Can I move an infrared sauna if I relocate?

Yes. Sun Home's Magne-Seal™ panels disassemble and reassemble without damage, tools, or hardware loss. The warranty does not terminate on relocation. Other brands using screw-based assembly can be disassembled but may require re-tracking hardware and careful handling to avoid stripping screw holes. Plan the disassembly and reassembly pathway at the new location before moving day.

How much does it cost to install an indoor infrared sauna?

For most 2-person 120V models: $0–$450 beyond the sauna purchase price. This includes free curbside delivery ($0), DIY assembly ($0), and plugging into an existing outlet ($0). Optional costs: white-glove delivery ($0–$500), outlet upgrade from 15A to 20A ($100–$300), floor protection mat ($30–$100). For 4-person 240V models: add $300–$1,500 for a licensed electrician to install a dedicated circuit. Total for 4-person: $350–$2,150 beyond purchase price.

Is infrared sauna installation easier than a hot tub or steam sauna?

Significantly easier. A hot tub requires crane or dolly delivery (500–800 lbs), 240V/50A electrical, water supply plumbing, chemical treatment system, and ongoing water maintenance. A traditional steam sauna requires full construction (framing, insulation, vapor barrier, tile), 240V electrical, drain plumbing, and ventilation ducting. An indoor infrared sauna ships in flat panels, assembles in 30–90 minutes, plugs into a 120V outlet (2-person), and requires no plumbing, no ventilation, and no construction. It is the simplest heated wellness installation available.

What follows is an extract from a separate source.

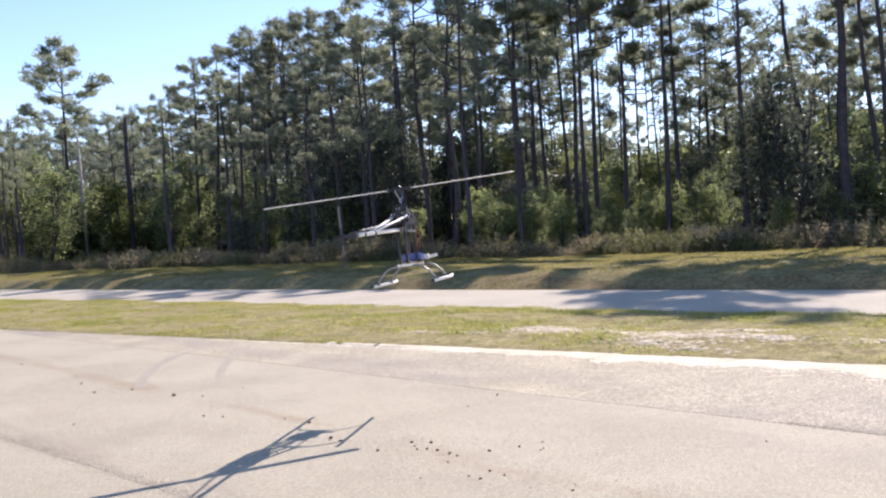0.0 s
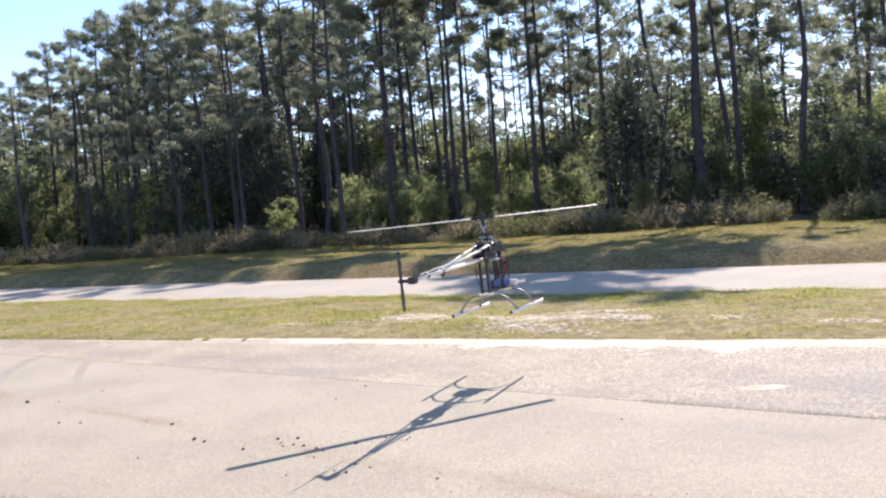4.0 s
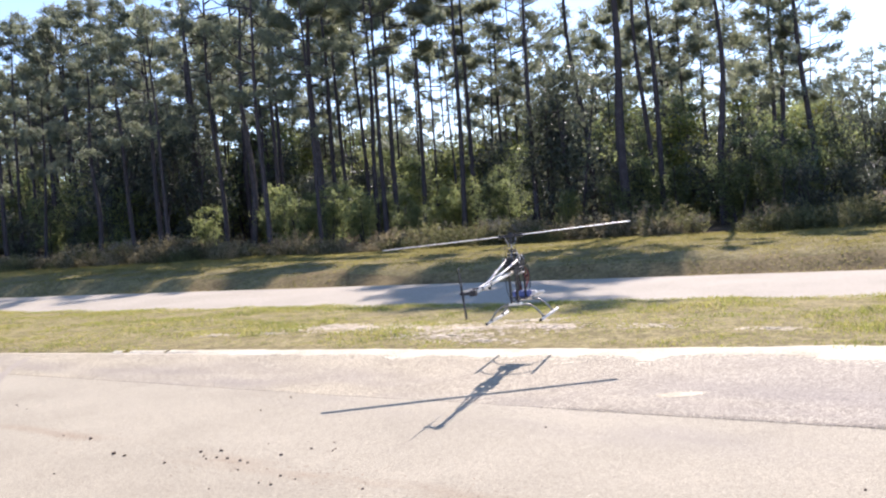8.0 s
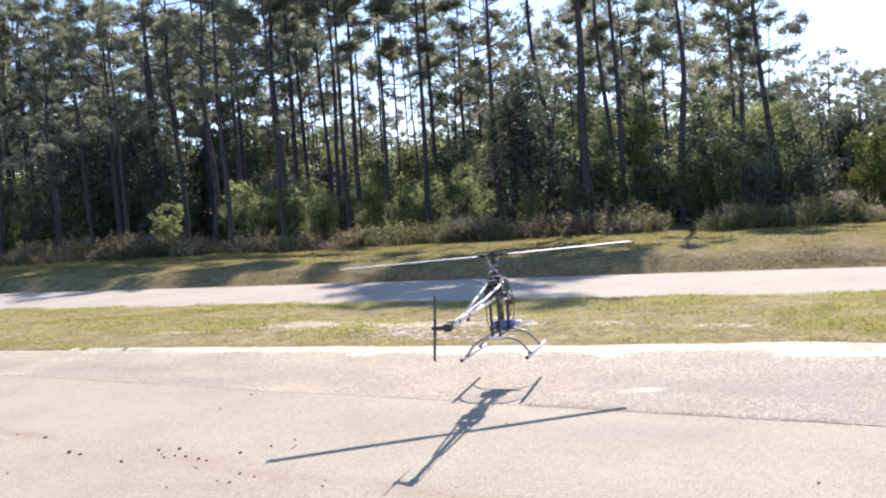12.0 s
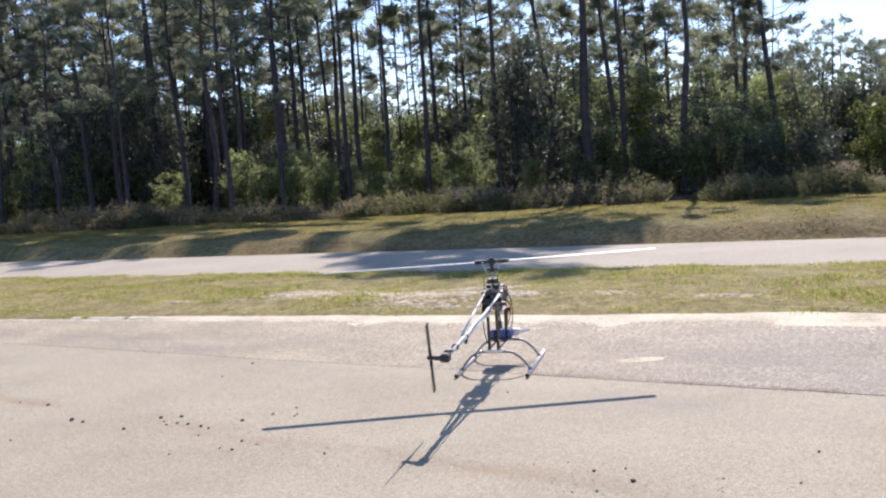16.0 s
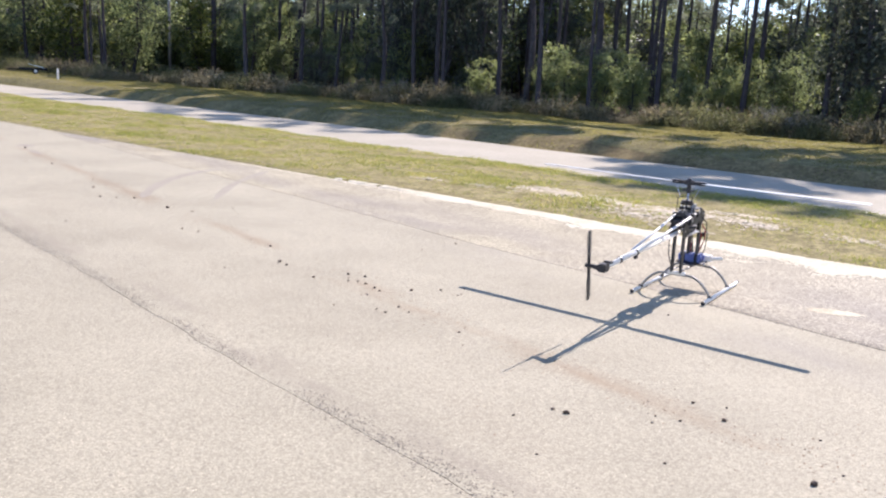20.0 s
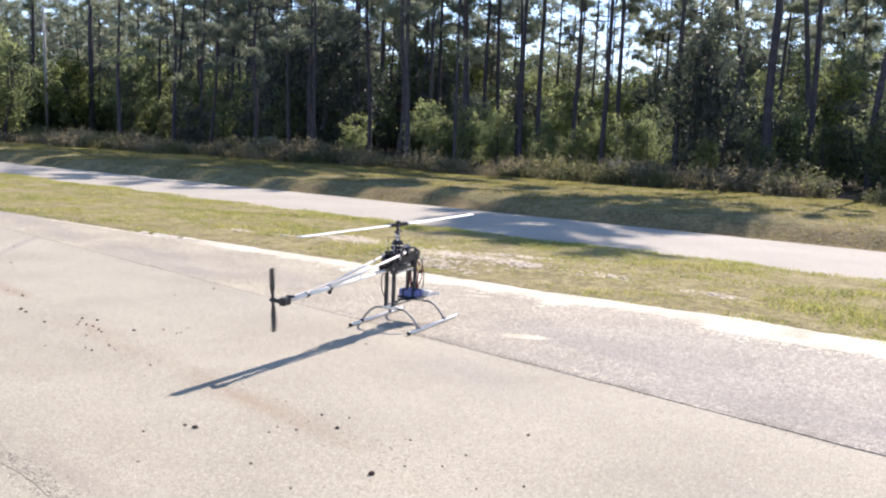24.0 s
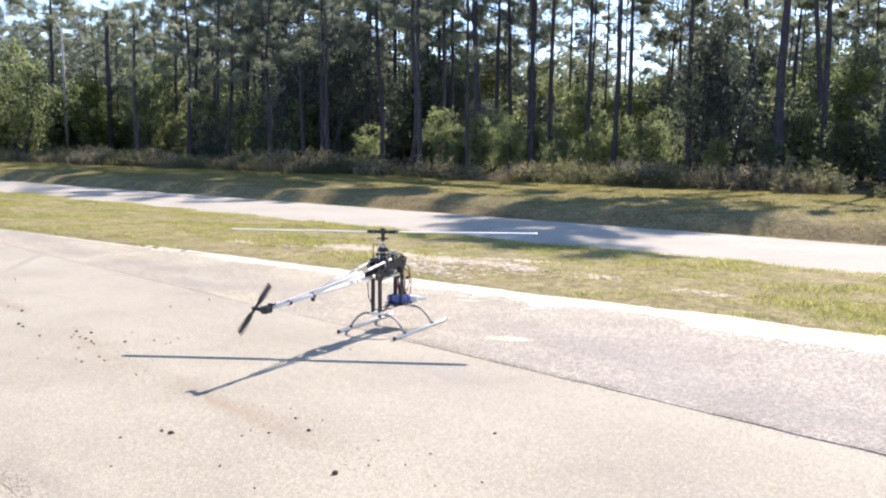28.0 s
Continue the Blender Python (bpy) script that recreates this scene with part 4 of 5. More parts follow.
def make_house():
    """The house behind the trees, with a gabled roof."""
    t = thing("house", "beige sided house with dark gabled roof behind the trees", "house", m=pose(33.0, 90.0, -0.2, 0, 0, -20))
    w, d, h, peak = 13.0, 9.0, 2.7, 5.4
    bm = bmesh.new()
    block(bm, (0, 0, h / 2), (w, d, h), 0.02)
    gable = [bm.verts.new(p) for p in ((-w / 2, -d / 2, h), (-w / 2, d / 2, h), (-w / 2, 0, peak - 0.1), (w / 2, -d / 2, h), (w / 2, d / 2, h), (w / 2, 0, peak - 0.1))]
    bm.faces.new((gable[0], gable[1], gable[2]))
    bm.faces.new((gable[3], gable[5], gable[4]))
    part("wall", bm, SIDING, t)
    bm = bmesh.new()
    for s in (-1, 1):
        a = math.atan2(peak - h, d / 2)
        L = (d / 2 + 0.6) / math.cos(a)
        block(bm, (0, s * (d / 2 + 0.6) / 2, peak - math.tan(a) * (d / 2 + 0.6) / 2 + 0.06), (w + 0.9, L, 0.16), 0.02, Matrix.Rotation(-s * a, 4, "X"))
    part("roof", bm, SHINGLE, t)
    for x in (-4.2, -1.2, 3.4):
        win = part("window", block(bmesh.new(), (x, -d / 2 - 0.02, 1.6), (1.2, 0.08, 1.3), 0.02), WHITE, t)
        part("pane", block(bmesh.new(), (x, -d / 2 - 0.07, 1.6), (1.0, 0.03, 1.1), 0.005), GLASS, win)
    part("door", block(bmesh.new(), (1.2, -d / 2 - 0.03, 1.05), (0.95, 0.08, 2.1), 0.02), SHINGLE, t)


make_house()


def make_roadside():
    """A made-up low trailer in place of a dark car-like shape beside the road far to the west, and a marker post."""
    x, y = -37.0, 42.5
    t = thing("stand_in_trailer", "low dark made-up trailer, standing in for a car-like shape with a glint, beside the road", "trailer", m=pose(x, y, ground_z(x, y), 0, 0, 42))
    part("bed", block(bmesh.new(), (0, 0, 0.26), (1.5, 0.8, 0.14), 0.02), TYRE, t)
    # the tilted panel is made up; its pale blue stands in for a windscreen glint
    part("panel", block(bmesh.new(), (0.15, 0, 0.44), (0.85, 0.7, 0.03), 0.008, Matrix.Rotation(radians(14), 4, "Y")), GLINT, t, "tilted panel coloured pale blue as a glint on glass")
    part("drawbar", block(bmesh.new(), (-1.0, 0, 0.22), (0.6, 0.06, 0.06), 0.01), TYRE, t)
    for s in (-1, 1):
        bm = bmesh.new()
        tube(bm, [(0.1, s * 0.42, 0.16), (0.1, s * 0.52, 0.16)], 0.16, 14)
        wheel = part("wheel", bm, TYRE, t)
        bm = bmesh.new()
        tube(bm, [(0.1, s * 0.515, 0.16), (0.1, s * 0.53, 0.16)], 0.08, 10)
        part("rim", bm, ALLOY, wheel)
    p = thing("marker_post", "short white roadside marker post", "post", m=pose(-29.9, 36.1, ground_z(-29.9, 36.1)))
    bm = bmesh.new()
    tube(bm, [(0, 0, -0.1), (0, 0, 0.5)], 0.05, 8)
    part("shaft", bm, WHITE, p)
    bm = bmesh.new()
    tube(bm, [(0, 0, 0.495), (0, 0, 0.53)], [0.055, 0.02], 8)
    part("cap", bm, WHITE, p)


make_roadside()

# ---- the model helicopter: y ahead, x right, z up from the skids' underside ----
HEAD, TAIL = Vector((0.0, 0.0, 0.812)), Vector((0.0, -1.487, 0.425))


def one(name, mat, parent, *shapes, label="", soft=False):
    """One part out of shapes: ("t", points, radius[, sides]) or ("b", centre, size[, bevel])."""
    bm = bmesh.new()
    for s in shapes:
        if s[0] == "t":
            tube(bm, s[1], s[2], s[3] if len(s) > 3 else 8)
        else:
            block(bm, s[1], s[2], s[3] if len(s) > 3 else 0.003)
    o = part(name, bm, mat, parent, label)
    return smooth(o) if soft else o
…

Can I use an extension cord for my infrared sauna?

No. Infrared saunas draw significant power (1,500–2,500W for 2-person models). Extension cords can cause voltage drop, overheating, and fire risk — and using one may void your warranty. Always plug directly into a wall outlet on a dedicated circuit. If the nearest outlet is too far, either move the sauna closer to the outlet or have an electrician install an outlet at the installation location ($100–$300).